Defender of detainees talks of legal challenges at the Cuban prison.

       
Illustration by Yuko Shimizu

When Michel Paradis agreed over email to help with a case representing a Guantanamo Bay detainee, he didn’t expect to find himself working in an office in downtown Washington, DC, doing it as a career.

Paradis serves on the Military Commission Defense Organization inside the Department of Defense. The commission’s primary responsibility is to act, in essence, as the public defender for the Guantanamo detainees. When Paradis took the job, he thought his work would be finished at the end of the Bush administration, when there were talks of folding the camp in Cuba.
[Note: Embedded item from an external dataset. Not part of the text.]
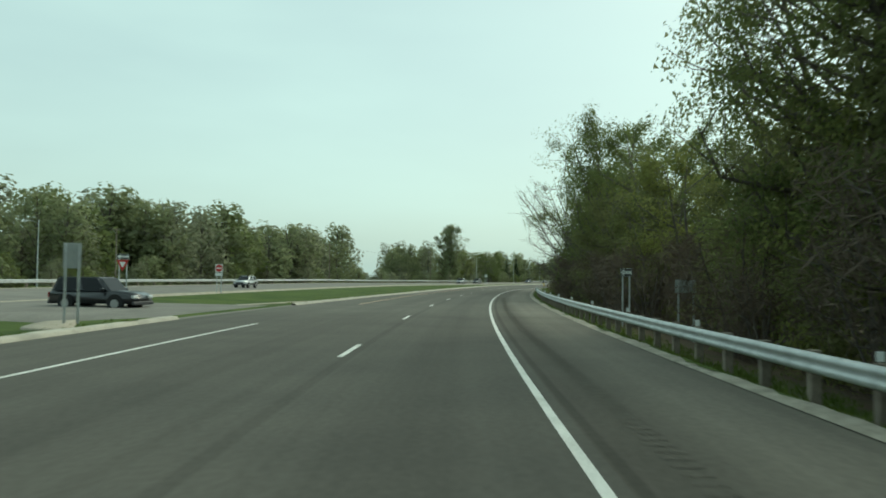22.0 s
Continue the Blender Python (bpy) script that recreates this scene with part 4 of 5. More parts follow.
def u_post(parent, x, top, mat, y=0.03, foot=-0.5):
    bm = box(x - 0.035, x + 0.035, y, y + 0.008, foot, top)
    box(x - 0.045, x - 0.035, y, y + 0.035, foot, top, bm=bm)
    box(x + 0.035, x + 0.045, y, y + 0.035, foot, top, bm=bm)
    part("post", bm, mat, parent)


def panel(parent, w, z0, z1, face, x=0.0, border=None, name="panel"):
    ob = part(name, box(x - w / 2, x + w / 2, 0, 0.012, z0, z1, 0.003), SIGN_BACK, parent)
    part("sheeting", box(x - w / 2 + 0.008, x + w / 2 - 0.008, -0.003, 0.0, z0 + 0.008, z1 - 0.008), face, ob)
    if border:
        b = 0.02
        bm = box(x - w / 2 + b, x + w / 2 - b, -0.005, -0.003, z1 - b - 0.014, z1 - b)
        box(x - w / 2 + b, x + w / 2 - b, -0.005, -0.003, z0 + b, z0 + b + 0.014, bm=bm)
        box(x - w / 2 + b, x - w / 2 + b + 0.014, -0.005, -0.003, z0 + b, z1 - b, bm=bm)
        box(x + w / 2 - b - 0.014, x + w / 2 - b, -0.005, -0.003, z0 + b, z1 - b, bm=bm)
        part("border", bm, border, ob)
    return ob


RED_SIGN = plain("red_sheeting", (0.50, 0.03, 0.03), 0.45)
YELLOW_SIGN = plain("yellow_sheeting", (0.75, 0.48, 0.03), 0.45)
GREEN_SIGN = plain("green_sheeting", (0.01, 0.20, 0.12), 0.45)
DARK_GREY = plain("dark_grey_paint", (0.05, 0.05, 0.055), 0.6)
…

But the work continues today.

Paradis spoke with the International Law Society at BC Law on November 16 about his path to the job and how he finds meaning behind his work in an event titled “The Legacy of Guantanamo Bay.”

Guantanamo Bay detention camp has been the center of political and humanitarian controversy since its inception in 2002. Nearly 800 prisoners have passed through its doors, located in Cuba. Because the prison is in Cuba, it sits outside of many protections afforded by the United States Constitution when prisoners are tried within the confines of the US. The prison became notorious for indefinite detention without trial and torture tactics.

President Obama vowed to close the camp, but faced strong political opposition. While the number of detainees significantly decreased, the camp never closed. President Donald Trump later signed an executive order keeping the prison open indefinitely, while President Joe Biden has vowed to close it while he is in office.

While Paradis thinks the work the commission does has been impactful, he says there is tragedy in the speed and efficiency of the process to try those accused who are sitting in Guantanamo. Twenty years after the horrific events of 9/11, the commission is no closer to trial on the alleged perpetrators than they were two decades ago, Paradis said.

“We’ve never been able to find closure in our court systems in the aftermath of 9/11,” Paradis said. “There is something profound about American culture that looks to our justice system as a way of not simply making judgments about guilt or innocence, but actually just providing closure.”

As a New Yorker, this is personal for Paradis. Families of the victims look to the justice system for closure. Americans in general are looking for justice. And the system is at a stalemate. But despite this setback, Paradis’ team has found success and fulfillment behind the role they play within the broader legal system.

“We describe our jobs as defending the rule of law,” Paradis said of his commission. “I think there is a strong element of truth to that. We judge societies not by how we treat the most powerful but how we treat the least among us. Those who it is the easiest to despise.”